NULL and NOT IN
November 16, 2011 Ted Holt
No matter who you are, there’s always something you can learn. In Much Ado about Nothing: Interesting Facts about Null, I presented a good bit of information about null values in database tables. Imagine my surprise and delight to stumble upon something I did not know about nulls.
It started innocently enough. I was surfing the Web and happened upon a link to an article entitled Ten Common SQL Programming Mistakes. I couldn’t click the link fast enough.
I found a very well-written article by Plamen Ratchev. I won’t repeat the whole thing here, but Ratchev wrote about a problem of which I was not aware. This problem occurs when a list that follows NOT IN contains a null value.
To illustrate, I’ll use Ratchev’s illustration, modified according to his suggestion.
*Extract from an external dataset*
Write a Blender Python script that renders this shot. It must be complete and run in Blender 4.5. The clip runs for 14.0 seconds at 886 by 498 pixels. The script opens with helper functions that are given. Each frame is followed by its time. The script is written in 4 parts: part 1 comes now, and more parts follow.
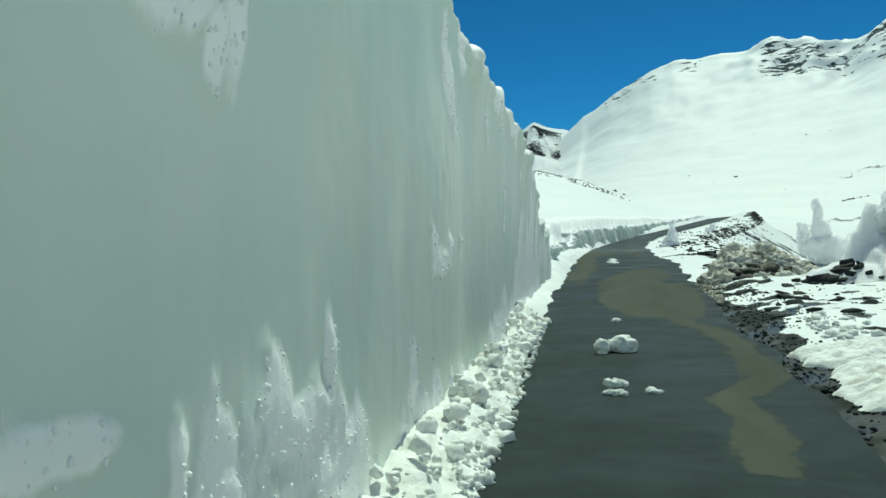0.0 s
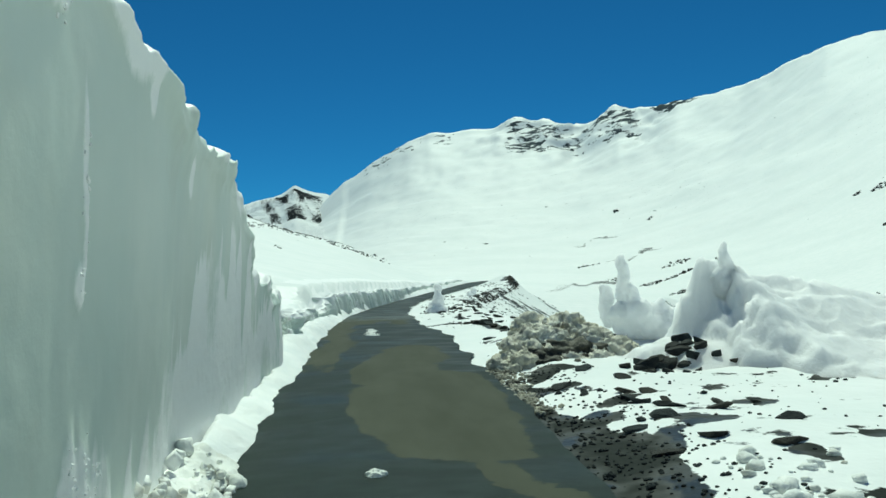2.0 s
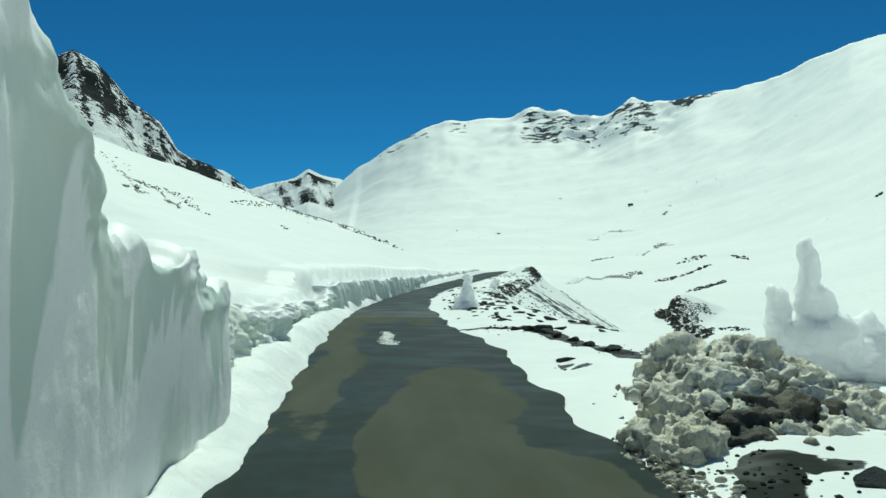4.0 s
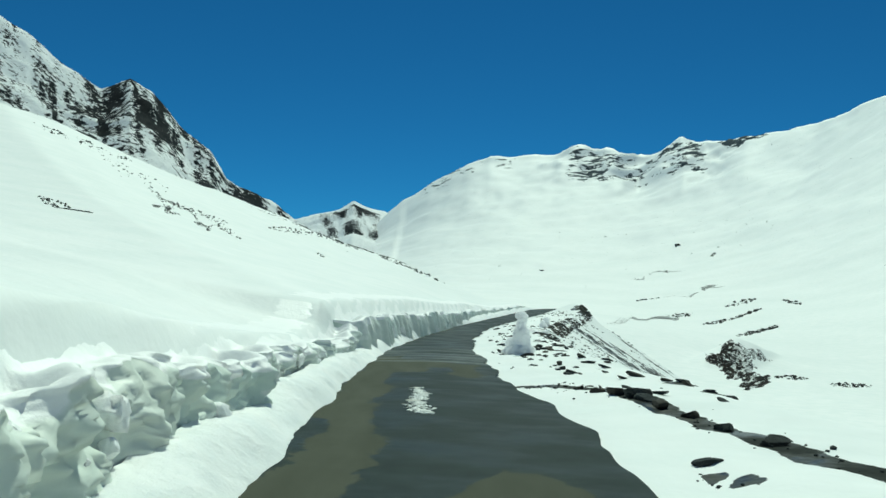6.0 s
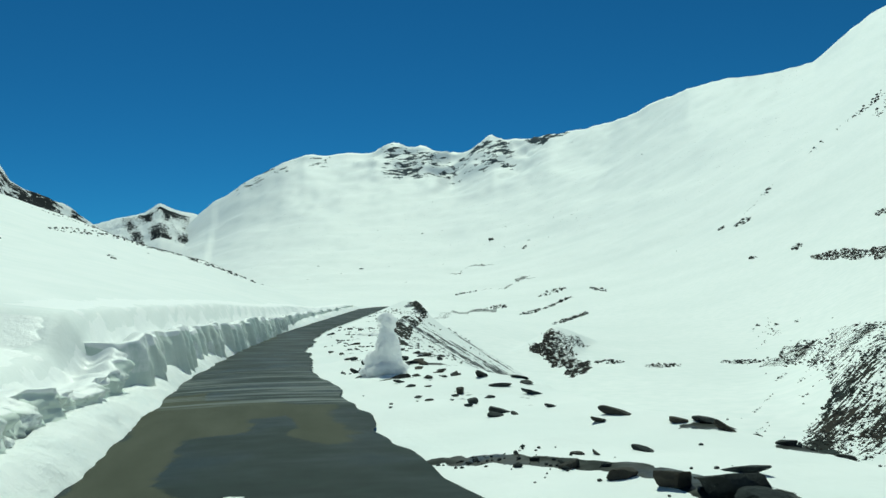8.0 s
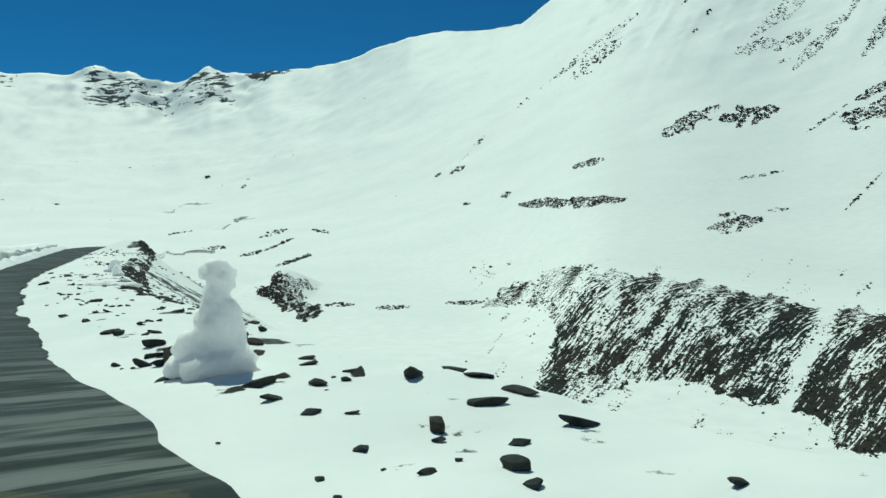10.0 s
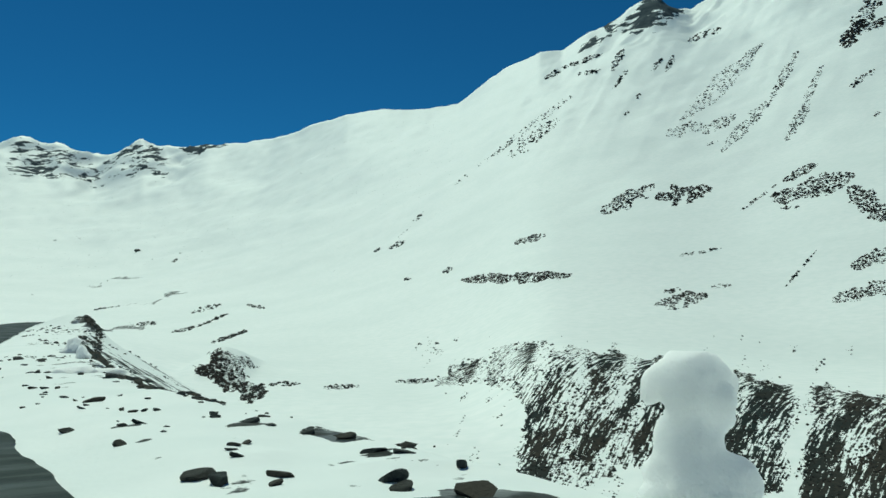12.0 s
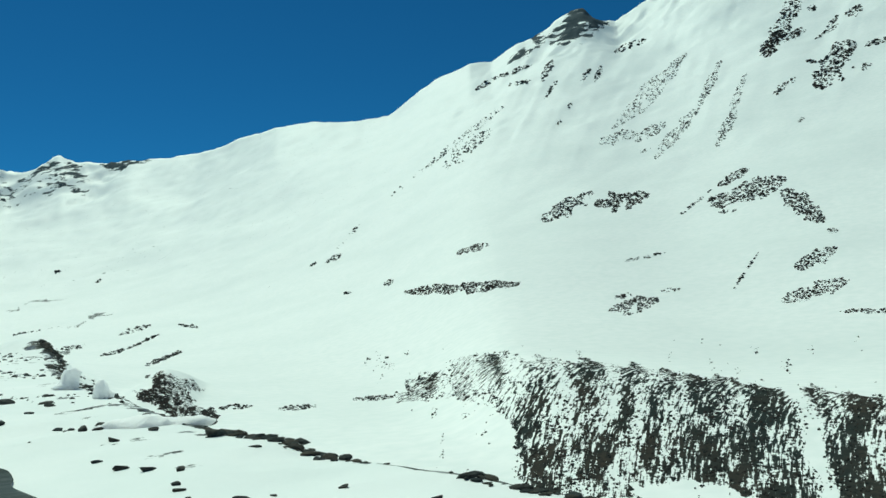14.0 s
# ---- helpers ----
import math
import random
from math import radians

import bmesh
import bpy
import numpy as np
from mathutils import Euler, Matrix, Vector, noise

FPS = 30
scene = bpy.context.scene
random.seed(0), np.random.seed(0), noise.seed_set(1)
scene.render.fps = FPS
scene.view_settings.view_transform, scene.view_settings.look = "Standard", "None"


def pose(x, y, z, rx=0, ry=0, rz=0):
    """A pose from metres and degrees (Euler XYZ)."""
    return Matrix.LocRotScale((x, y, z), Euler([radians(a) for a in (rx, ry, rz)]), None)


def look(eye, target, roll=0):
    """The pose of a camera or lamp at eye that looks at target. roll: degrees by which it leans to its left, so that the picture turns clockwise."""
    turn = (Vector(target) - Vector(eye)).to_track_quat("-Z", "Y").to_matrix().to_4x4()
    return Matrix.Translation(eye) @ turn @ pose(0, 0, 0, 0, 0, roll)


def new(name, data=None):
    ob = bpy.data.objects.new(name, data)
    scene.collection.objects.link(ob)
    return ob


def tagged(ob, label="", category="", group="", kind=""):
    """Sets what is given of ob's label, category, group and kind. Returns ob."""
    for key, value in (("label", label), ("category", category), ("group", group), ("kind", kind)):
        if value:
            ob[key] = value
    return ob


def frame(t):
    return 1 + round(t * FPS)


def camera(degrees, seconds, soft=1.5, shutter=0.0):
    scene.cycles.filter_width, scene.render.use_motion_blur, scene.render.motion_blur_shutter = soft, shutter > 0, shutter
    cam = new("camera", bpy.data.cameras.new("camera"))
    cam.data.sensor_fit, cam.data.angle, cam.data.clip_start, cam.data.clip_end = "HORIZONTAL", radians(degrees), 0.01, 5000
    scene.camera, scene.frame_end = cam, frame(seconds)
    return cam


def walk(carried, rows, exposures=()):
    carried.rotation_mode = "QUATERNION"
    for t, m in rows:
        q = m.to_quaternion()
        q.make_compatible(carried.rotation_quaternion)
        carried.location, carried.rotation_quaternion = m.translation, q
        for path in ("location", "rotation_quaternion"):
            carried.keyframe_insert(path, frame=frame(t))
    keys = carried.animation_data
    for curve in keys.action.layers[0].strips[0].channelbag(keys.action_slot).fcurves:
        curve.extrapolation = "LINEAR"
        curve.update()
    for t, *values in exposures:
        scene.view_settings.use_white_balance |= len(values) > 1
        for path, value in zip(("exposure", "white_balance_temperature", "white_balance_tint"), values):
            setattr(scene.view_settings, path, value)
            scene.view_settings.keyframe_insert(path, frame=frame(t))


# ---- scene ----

Assume two database tables.
create table colors (color_code char(3), color_name char(10)) insert into colors values ('BLK', 'Black'), ('BLU', 'Blue'), ('GRN', 'Green'), ('RED', 'Red') create table products (sku dec (3,0), description char(20), color char(3)) insert into products values (1, 'Ball', 'RED'), (2, 'Bike', 'BLU'), (3, 'Tent', null)
Suppose you are asked for a list of the colors that are not used in any products. That would be black and green, right? But how do we derive that list using SQL? I would have done this:
SELECT C.color_code FROM Colors AS C WHERE C.color_code NOT IN (SELECT P.color FROM Products AS P)
And I would have been wrong, because the query would have returned an empty set. Here’s why.
The system carries out the second SELECT first, then uses the resulting list of colors in the first SELECT, as if I had written this:
SELECT C.color_code FROM Colors AS C WHERE C.color_code NOT IN ('RED', 'BLU', NULL)
NOT IN is a shorthand way of saying the following:
SELECT C.color_code FROM Colors AS C WHERE C.color_code <> 'RED' AND C.color_code <> 'BLU' AND C.color_code <> NULL)
It is the last comparison that provides the problem. You cannot use the not-equal operator to test for NULL. The comparison is undefined. Therefore the WHERE fails every time.
I was easily able to fix the query.
SELECT C.color_code FROM Colors AS C WHERE C.color_code NOT IN (SELECT P.color FROM Products AS P WHERE P.color is not null)
I’ve never worked in a shop that used null values in database tables, so I’ve never run into this problem. I expect many of you are in the same boat.
My deepest and most sincere thanks to Plamen Ratchev for expanding my knowledge of SQL.